:: Problem statement ::
Below is a block of records. Copy every line in it that contains the word "with".

:: Data to process ::
■ ■ ■ ■
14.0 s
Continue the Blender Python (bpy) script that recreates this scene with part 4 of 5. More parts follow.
■ ■ ■ ■
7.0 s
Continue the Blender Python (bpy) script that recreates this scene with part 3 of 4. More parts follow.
■ ■ ■ ■
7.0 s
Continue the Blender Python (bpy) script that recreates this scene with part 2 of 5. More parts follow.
■ ■ ■ ■
:: Exercise answer ::
Continue the Blender Python (bpy) script that recreates this scene with part 4 of 5. More parts follow.
Continue the Blender Python (bpy) script that recreates this scene with part 3 of 4. More parts follow.
Continue the Blender Python (bpy) script that recreates this scene with part 2 of 5. More parts follow.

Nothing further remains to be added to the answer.